Terri Beth has taught college writing and literature courses since 2005 and has a PhD in literature.

In his iconic 1603 play, ''Hamlet'', William Shakespeare creates one of the most memorable title characters in English literature. Hamlet is very much a man of his time and place, driven and damaged by the emergence of our modern world.

Hamlet's Troubles

Have you ever sat at the holiday dinner table, looked around at your family, and wondered, 'Who are these people and how on Earth can I be related to them?' That is exactly how Hamlet feels in William Shakespeare's iconic 1603 play.

In Hamlet, the title Prince has returned home following the death of his father, the king of Denmark. Within a month of Hamlet's father's death, Hamlet's mother, Queen Gertrude, marries Claudius, Hamlet's father's brother. Now Uncle Claudius has ascended to the throne of Denmark. Yikes...

But then things go from really bad to incredibly worse. The ghost of Hamlet's father returns, and he's got lots of reasons to be ticked. He tells his astonished son he was the victim of murder, at Claudius' hand. Hamlet's father's spirit wants revenge. Only then can the departed soul find peace.

For Hamlet, getting revenge is not just about shedding the blood of a murderer, because that murderer also happens now to be a king. That complicates things. A lot.

A Pivotal Moment in History

In literature, setting refers to the various locations where the story's action unfolds, and it can often be as important as the plot and the characters themselves. Hamlet's primary setting is Elsinore Castle, but the play is also set at a pivotal moment in history, as the medieval and Renaissance periods transition into the modern era. Now, while living in a castle might seem like a sweet deal to us, things weren't quite so rosy for a guy like Hamlet living in the early 1600s.

He's a young man who wants to resume his life studying with his buddies at the university in Wittenberg, Germany. Hamlet's mother, Queen Gertrude, manages to guilt trip Hamlet into remaining at Elsinore for a while longer, even though to Hamlet, Elsinore is not a castle, it's 'a prison', and with good reason.

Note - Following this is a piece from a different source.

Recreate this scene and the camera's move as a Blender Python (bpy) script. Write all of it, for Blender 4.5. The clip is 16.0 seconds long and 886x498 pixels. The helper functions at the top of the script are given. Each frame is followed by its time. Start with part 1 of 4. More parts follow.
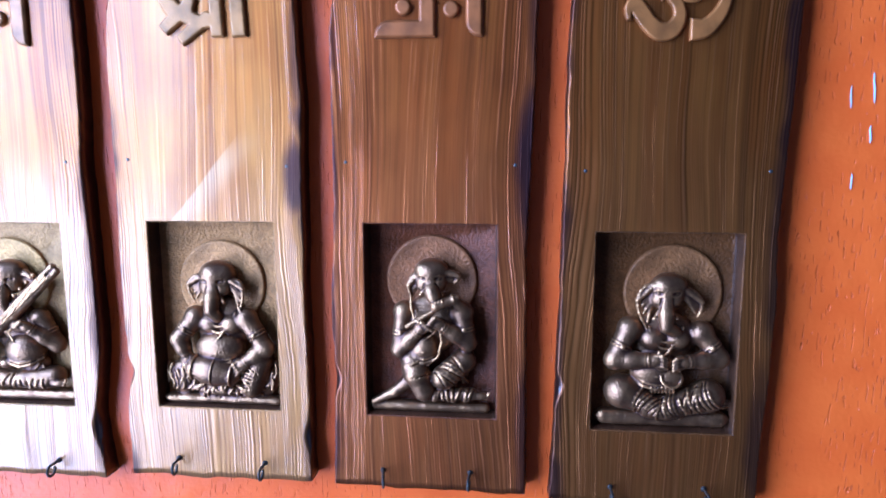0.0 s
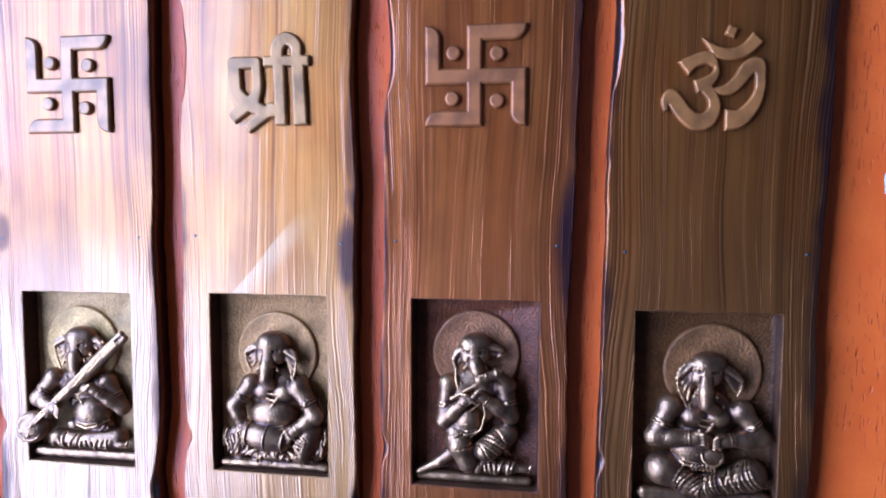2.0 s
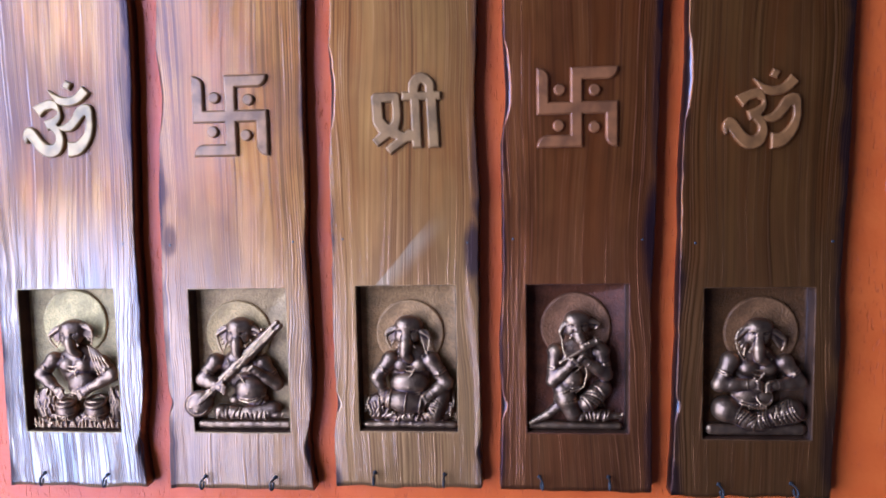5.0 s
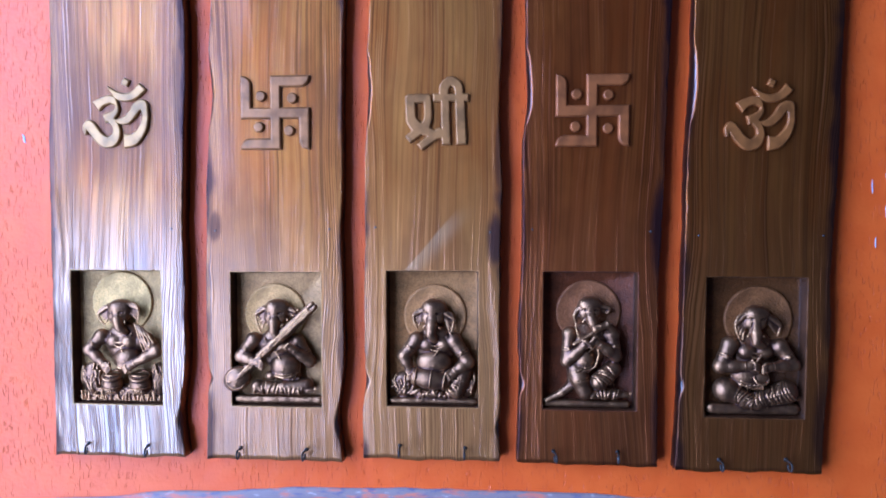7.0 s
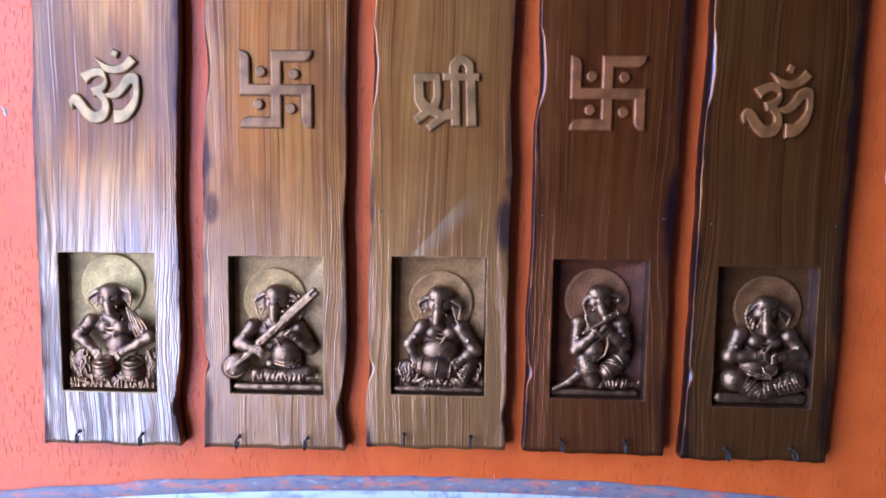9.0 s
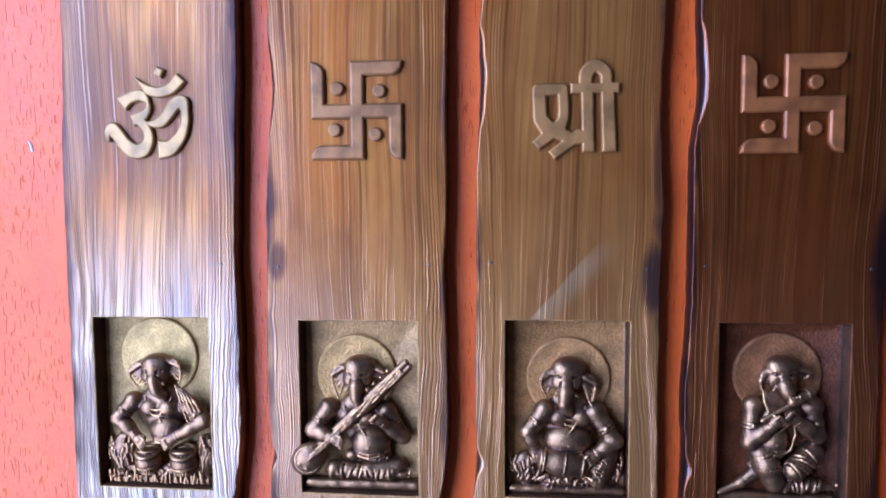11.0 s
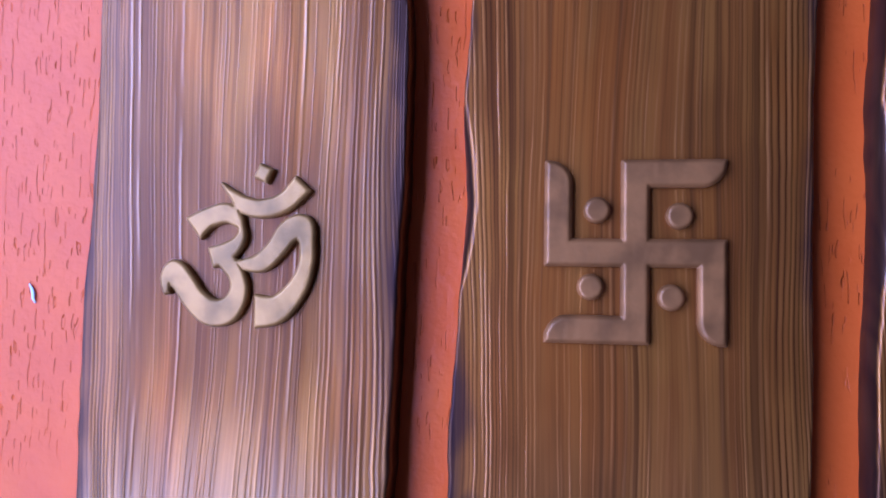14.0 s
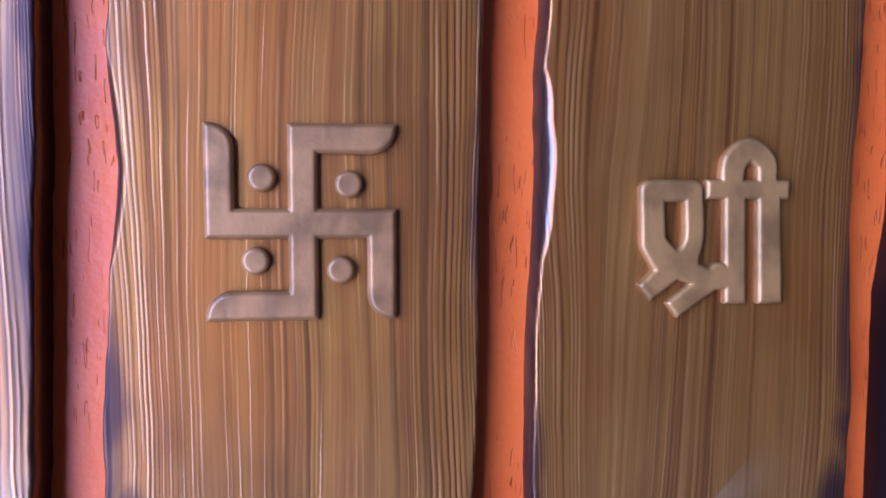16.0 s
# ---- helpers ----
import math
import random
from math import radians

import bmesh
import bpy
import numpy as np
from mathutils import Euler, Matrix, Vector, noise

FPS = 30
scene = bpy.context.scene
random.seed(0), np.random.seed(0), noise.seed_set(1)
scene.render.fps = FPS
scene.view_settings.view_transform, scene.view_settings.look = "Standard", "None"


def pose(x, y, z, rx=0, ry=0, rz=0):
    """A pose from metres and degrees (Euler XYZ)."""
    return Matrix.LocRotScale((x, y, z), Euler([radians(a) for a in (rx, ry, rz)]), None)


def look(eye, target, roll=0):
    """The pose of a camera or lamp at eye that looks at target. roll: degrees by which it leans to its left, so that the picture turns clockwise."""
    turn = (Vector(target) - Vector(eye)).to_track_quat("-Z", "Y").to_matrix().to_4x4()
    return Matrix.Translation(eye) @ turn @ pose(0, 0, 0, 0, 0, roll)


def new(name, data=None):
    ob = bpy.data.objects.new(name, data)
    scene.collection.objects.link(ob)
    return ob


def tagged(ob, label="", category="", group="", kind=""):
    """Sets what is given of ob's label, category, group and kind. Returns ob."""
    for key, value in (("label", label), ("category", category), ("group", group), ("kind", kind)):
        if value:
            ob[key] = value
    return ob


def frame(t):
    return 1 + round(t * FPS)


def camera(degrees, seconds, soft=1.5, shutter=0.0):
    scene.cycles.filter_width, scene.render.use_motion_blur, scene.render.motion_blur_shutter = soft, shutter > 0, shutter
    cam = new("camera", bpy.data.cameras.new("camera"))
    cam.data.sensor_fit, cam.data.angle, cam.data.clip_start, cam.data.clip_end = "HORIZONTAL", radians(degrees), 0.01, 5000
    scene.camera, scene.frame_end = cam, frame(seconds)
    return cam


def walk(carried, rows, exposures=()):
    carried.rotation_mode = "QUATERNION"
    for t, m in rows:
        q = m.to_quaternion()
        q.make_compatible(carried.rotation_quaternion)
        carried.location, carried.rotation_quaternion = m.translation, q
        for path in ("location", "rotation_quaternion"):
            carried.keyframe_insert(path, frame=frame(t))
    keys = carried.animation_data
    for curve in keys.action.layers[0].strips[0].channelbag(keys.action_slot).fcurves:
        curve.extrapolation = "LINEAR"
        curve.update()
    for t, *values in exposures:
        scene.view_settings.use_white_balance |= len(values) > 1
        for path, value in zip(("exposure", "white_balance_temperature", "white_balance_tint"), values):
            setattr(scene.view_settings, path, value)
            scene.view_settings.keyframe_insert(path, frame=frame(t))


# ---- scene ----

At Elsinore, Hamlet has no choice but to remember who he is: not merely a prince but also a subject of King Claudius; a subject from whom loyalty is not only expected but required.

The Divine Right of Kings

In the Medieval era, spanning roughly the fifth through the fifteenth century in Europe, and in the Renaissance period, extending from around the fourteenth through the seventeenth centuries, a concept known as the Divine Right of Kings prevailed. What this meant was that any king had divinely-approved authority. If he did not, then God would never have allowed the king to ascend to the throne. That also means that if you don't want to sin against God, you'd better obey the king God gave you.

That even applies to bad kings. Bad kings were thought to be sent by God as scourges, or divine punishments, to chastise the people for their sins. Only when the people had been cleansed of their sins by suffering under a bad king would God then remove him, striking him down by death. But no human could do it. If you killed a king, you thwarted the will of God, committing blasphemy, a sin from which there is no redemption.

So, as you can see, Hamlet is in a bit of a pickle. With his father's ghost demanding that he avenge his murder and this Divine Right of Kings thing on the other hand. So what is Hamlet to do? Should he honor his duty as a son to his father? Or should he go with his duty to God as a Christian according to the theory of the Divine Right of Kings?

Social and Historic Context: Emerging Modernity

Hamlet's context, or the social and historical climate of the tale, is among its most significant factors because it takes place at a crucial moment in history. The world had begun its slow, painful transition into modernity, a period characterized by urbanization, technological advances, and the development of modern scientific knowledge.

Hamlet himself is the ultimate symbol of this painful shift toward modernity. In the medieval and Renaissance periods, who you were was determined by your social class and status. Your identity was given to you, and you had no choice but to play it through.